In 2009, the Nellim case was dismissed. But Greenpeace pressured the company’s clients abroad, citing UN conventions that classified reindeer herding as an Indigenous right. It marked the start of a strategy seeking to show that the land, recognised by the international community as critical to the survival of the Sámi population, did not necessarily belong to the state. Metsähallitus, pressured by its clients abroad to reach a resolution, offered to preserve around 90 per cent of the key reindeer sites for 20 years. Still, Metsähallitus raced to extract timber on other, “nonessential” sites.
In response, Feodoroff and her partners doubled down on efforts to halt deforestation, scouting resources and leverage from abroad, and aligning their cause with legal agreements to protect biodiversity and Indigenous groups as defined by the European Union, the UN and other bodies. They used open data from Metsähallitus’ own deforestation projections, as well as publicly available satellite images from Nasa, the Sentinel space telescope and GPS-linked reindeer tracking collars, to start mapping to thwart deforestation. This data cartography activism later served as the basis for co-published reports with researchers at Nasa, studies of Arctic ice loss in the Smithsonian and interactive atlases with the Colorado-based National Snow and Ice Centre.
Ultimately, their findings proved what the Sámi had been claiming for decades: deforestation was ecologically catastrophic and only minimally profitable.
A third of the world’s landmass is forested – a steep historical decline, even if it seems like a lot. During the past 10,000 years, the planet’s original forest cover has decreased by nearly half. In Finland, the most heavily forested country in Europe, some 95 per cent of the woodlands have been logged or disturbed. As forests are stripped of their natural defences – rivers, trees and peatlands that sequester carbon, reindeer that keep the systems in check – they are also becoming more vulnerable to rising temperatures. The Arctic Circle, according to recent studies, is warming nearly four times faster than the rest of the world.
“These are the last pristine ecosystems,” says Tero Mustonen, president of Snowchange. “If we lose them, we lose species that we don’t even know about yet.”
And despite Feodoroff’s headway, she’s still facing a powerful logging lobby in Finland’s Parliament. Atte Harjanne, chairperson of the Green Party, says that even as scientists warn that logging degrades Finland’s once-robust carbon sinks and fragile ecosystems, discussions to limit the practice remain taboo.
“It’s unpatriotic to question logging, it’s so deep in our identity,” he says.
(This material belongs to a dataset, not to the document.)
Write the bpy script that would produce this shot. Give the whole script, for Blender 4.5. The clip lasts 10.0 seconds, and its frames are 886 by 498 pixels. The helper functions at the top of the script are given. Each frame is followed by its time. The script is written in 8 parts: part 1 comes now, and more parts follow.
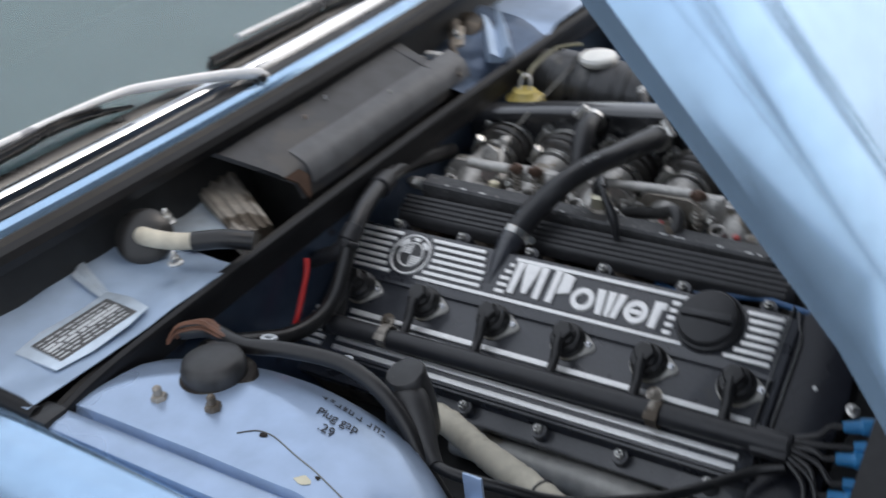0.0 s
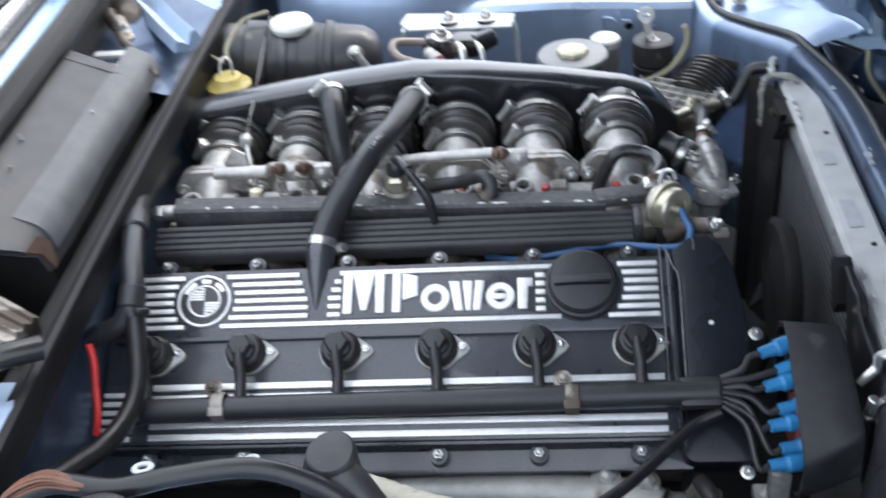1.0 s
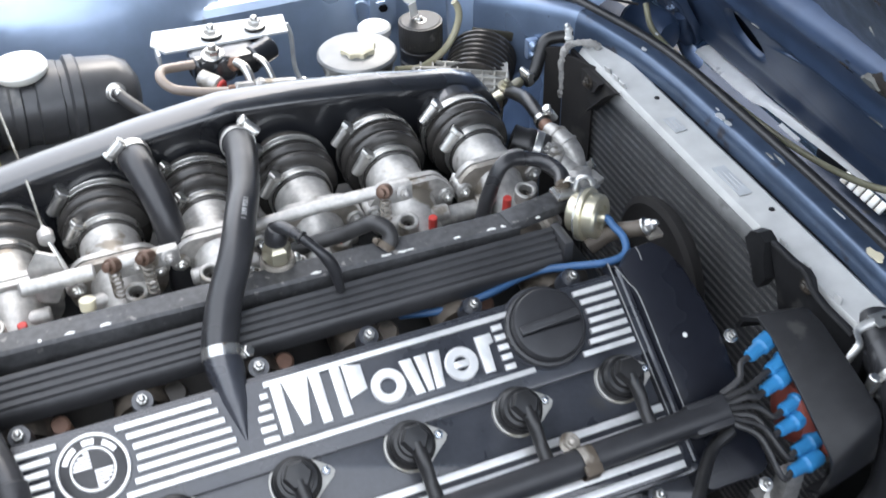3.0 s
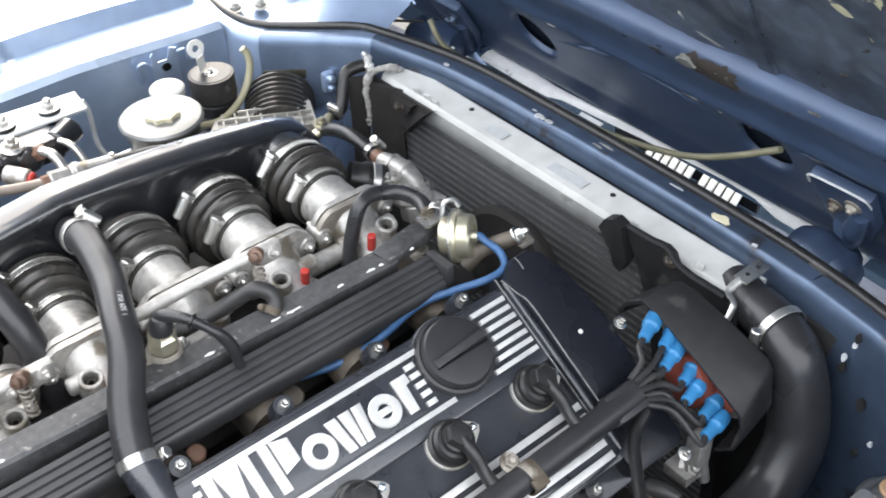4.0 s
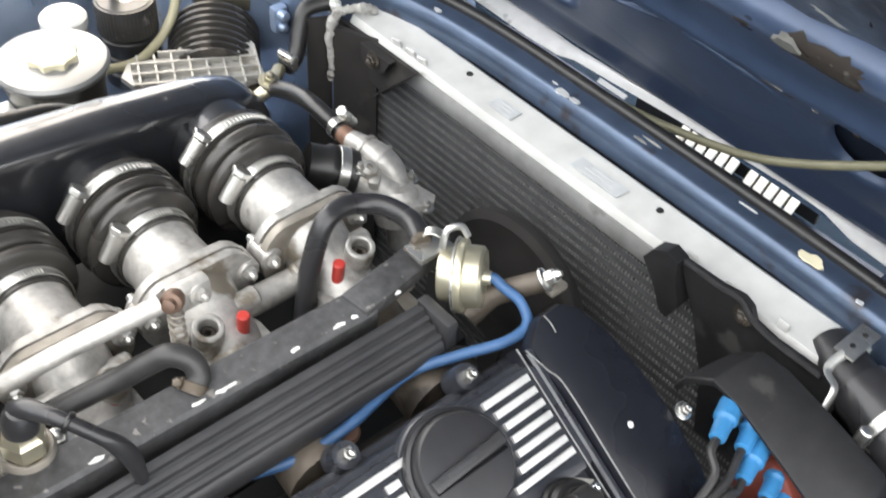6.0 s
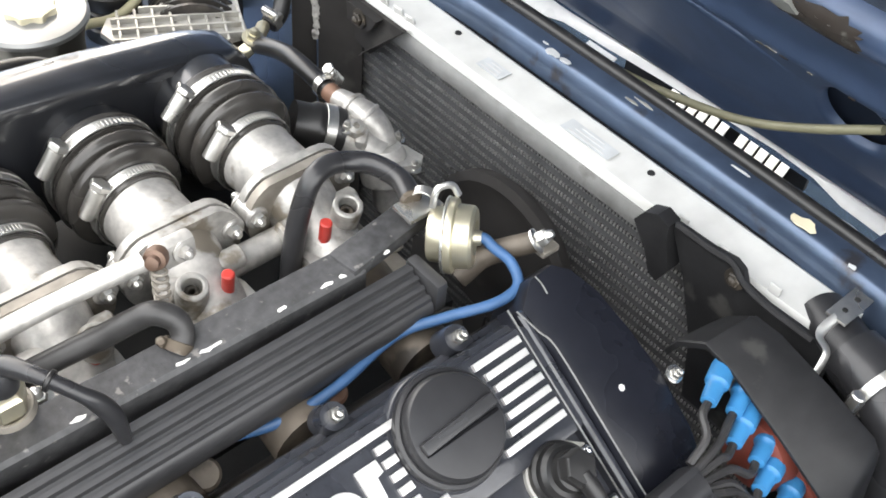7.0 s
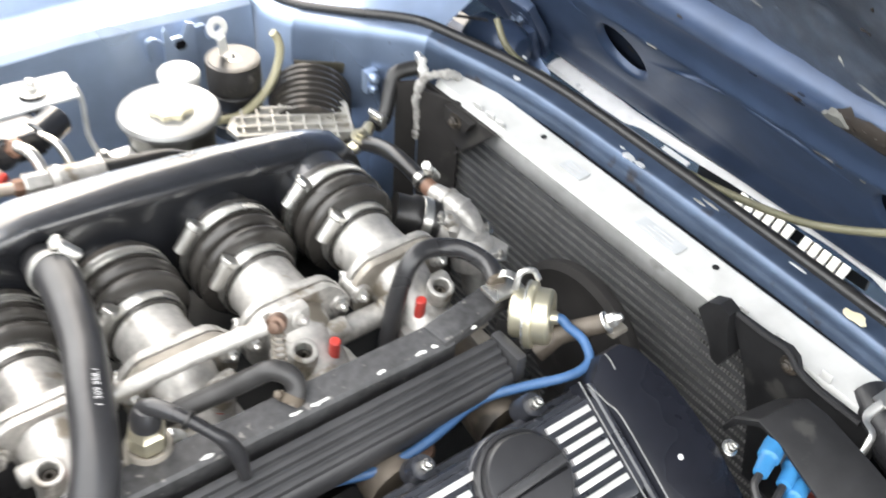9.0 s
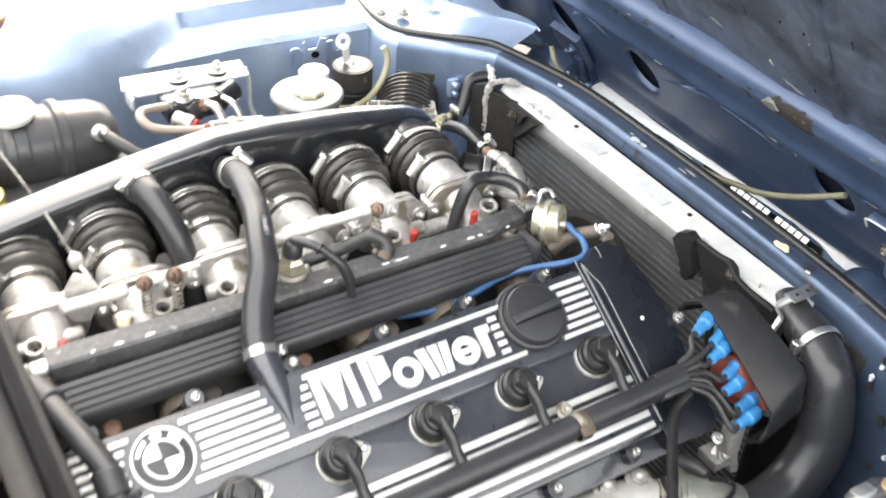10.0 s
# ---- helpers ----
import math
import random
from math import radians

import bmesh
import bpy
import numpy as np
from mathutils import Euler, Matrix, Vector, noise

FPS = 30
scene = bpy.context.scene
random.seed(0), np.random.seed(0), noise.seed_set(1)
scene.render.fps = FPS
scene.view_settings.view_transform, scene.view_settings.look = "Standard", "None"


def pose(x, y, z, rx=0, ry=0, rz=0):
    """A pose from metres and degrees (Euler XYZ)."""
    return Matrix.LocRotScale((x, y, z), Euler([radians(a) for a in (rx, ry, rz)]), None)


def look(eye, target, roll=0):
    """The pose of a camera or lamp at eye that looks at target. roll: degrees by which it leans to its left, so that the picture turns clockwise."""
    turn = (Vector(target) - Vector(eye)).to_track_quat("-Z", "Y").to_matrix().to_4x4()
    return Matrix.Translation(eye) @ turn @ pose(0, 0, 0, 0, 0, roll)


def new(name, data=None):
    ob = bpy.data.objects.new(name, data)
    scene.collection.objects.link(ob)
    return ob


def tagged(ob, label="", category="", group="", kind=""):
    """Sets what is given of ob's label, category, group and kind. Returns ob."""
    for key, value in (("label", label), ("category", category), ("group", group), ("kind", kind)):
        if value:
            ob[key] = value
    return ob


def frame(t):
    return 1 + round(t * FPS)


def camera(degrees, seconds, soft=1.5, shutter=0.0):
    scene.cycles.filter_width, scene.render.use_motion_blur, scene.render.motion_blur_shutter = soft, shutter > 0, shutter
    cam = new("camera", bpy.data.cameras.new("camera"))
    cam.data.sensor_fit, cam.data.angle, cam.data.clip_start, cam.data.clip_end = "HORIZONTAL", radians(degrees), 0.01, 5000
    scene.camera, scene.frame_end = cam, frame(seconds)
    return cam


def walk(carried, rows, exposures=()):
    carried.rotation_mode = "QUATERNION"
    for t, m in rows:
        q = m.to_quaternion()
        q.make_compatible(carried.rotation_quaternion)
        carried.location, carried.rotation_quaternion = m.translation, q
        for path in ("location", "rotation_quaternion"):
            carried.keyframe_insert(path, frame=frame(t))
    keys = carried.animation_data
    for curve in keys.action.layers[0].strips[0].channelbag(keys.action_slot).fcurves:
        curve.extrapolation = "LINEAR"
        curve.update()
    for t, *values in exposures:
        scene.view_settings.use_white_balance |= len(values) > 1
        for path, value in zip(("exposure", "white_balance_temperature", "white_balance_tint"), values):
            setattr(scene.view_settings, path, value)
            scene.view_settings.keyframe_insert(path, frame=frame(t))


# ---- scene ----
cam = camera(44.23, 10.0, soft=1.7, shutter=0.4)
PATH = [
    (0, (0.7762, -0.9112, 1.5855), (0.2656, -0.2109, 1.0866), -6.92),
    (0.2, (0.6974, -0.9427, 1.5955), (0.2977, -0.1966, 1.0630), -7.50),
    (0.4, (0.6184, -0.9527, 1.5871), (0.3429, -0.1621, 1.0402), -6.11),
    (0.5, (0.5859, -0.9381, 1.5845), (0.3481, -0.1427, 1.0270), -6.86),
    (0.7, (0.5205, -0.8952, 1.5758), (0.3044, -0.0839, 1.0325), -9.43),
    (1, (0.4034, -0.8353, 1.5833), (0.2964, -0.0318, 0.9976), -6.58),
    (1.5, (0.2650, -0.7822, 1.5736), (0.3707, -0.0216, 0.9330), -3.66),
    (2, (0.1279, -0.7494, 1.5758), (0.3431, -0.0281, 0.9175), -3.77),
    (2.2, (0.1015, -0.7341, 1.5629), (0.3530, -0.0109, 0.9198), -1.59),
    (3.3, (0.0835, -0.5252, 1.5721), (0.3780, 0.1757, 0.9226), -1.73),
    (3.5, (0.0603, -0.5136, 1.5694), (0.4136, 0.1546, 0.9147), -1.40),
    (4, (-0.0116, -0.4856, 1.5816), (0.4685, 0.1170, 0.9441), -2.06),
    (4.5, (0.0176, -0.4544, 1.5706), (0.5177, 0.1251, 0.9271), -1.00),
    (5, (0.0820, -0.3627, 1.5443), (0.5893, 0.2125, 0.9025), 1.45),
    (5.5, (0.1240, -0.2490, 1.4763), (0.6074, 0.3112, 0.8036), 4.04),
    (6, (0.1411, -0.2136, 1.4528), (0.6360, 0.3001, 0.7521), 4.62),
    (6.2, (0.1403, -0.2164, 1.4437), (0.6349, 0.2841, 0.7332), 5.08),
    (7.5, (0.138, -0.199, 1.436), (1.14, 0.769, 0.001), 6.9),
    (8, (0.136, -0.202, 1.436), (1.134, 0.784, 0.011), 6.8),
    (8.5, (0.131, -0.213, 1.444), (1.135, 0.77, 0.02), 7.6),
    (9, (0.082, -0.264, 1.5), (1.031, 0.899, 0.18), 3.9),
    (9.5, (-0.021, -0.438, 1.586), (0.873, 0.842, 0.337), 0.9),
    (10, (-0.13, -0.627, 1.628), (0.737, 0.71, 0.419), 3.4),
]
walk(cam, [(t, look(eye, target, roll)) for t, eye, target, roll in PATH],
     exposures=[(0, 0.6, 6500, 10), (0.6, 1.40, 6500, 10), (1, 1.75, 6300, 10), (2.5, 2.18, 6450, 10), (3.5, 2.22, 6750, 10), (4.5, 2.7, 7300, 10), (6.0, 2.68, 7500, 10), (7.5, 2.9, 7500, 10), (8.5, 2.85, 7500, 10), (9.1, 3.0, 7500, 10), (10, 3.02, 7600, 10)])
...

Lacking lucrative oil resources, Finland converted its timber into wealth during the post-Second World War years, exporting pulp as a raw material for paper. But even as digitisation has shrunk the paper industry, Finland’s logging industry has expanded. Metsähallitus, the state-owned logging enterprise, plans to cut nearly 2,500 acres, including 750 acres of old-growth forests. Figures from Statistics Finland show that Finnish forests, once net-carbon sinks, became carbon emitters for the first time last year. As the EU scrambles for alternatives to Russian oil and gas, it is also allowing Finland to designate wood biomass as a carbon-neutral energy source, despite findings that burning wood is worse for the atmosphere than coal.
“From a national, economic point of view, you have to cut less,” says Jarmo Pyykkö, an environmentalist who has helped Feodoroff survey and purchase lands for over two decades. “Because it’s so strong, the logging sector is making all the others pay for the climate.”
Feodoroff says she wants to correct a widespread misconception: that wood is free, and its supplies nearly inexhaustible. Her “auctions” are symbolic, she says, seeking to “reframe the worth” of the trees, reindeer and natural environments that are priceless.
“It’s like the emperor’s new clothes. I’m selling nothing, but if we can make a deal to protect our reindeer, our forests, then I don’t care about anything else. We don’t take money from mining companies, but our thinking is, really, whatever works,” she says, sipping tea at her kitchen table, her phone blowing up ahead of her final Venice performance in October.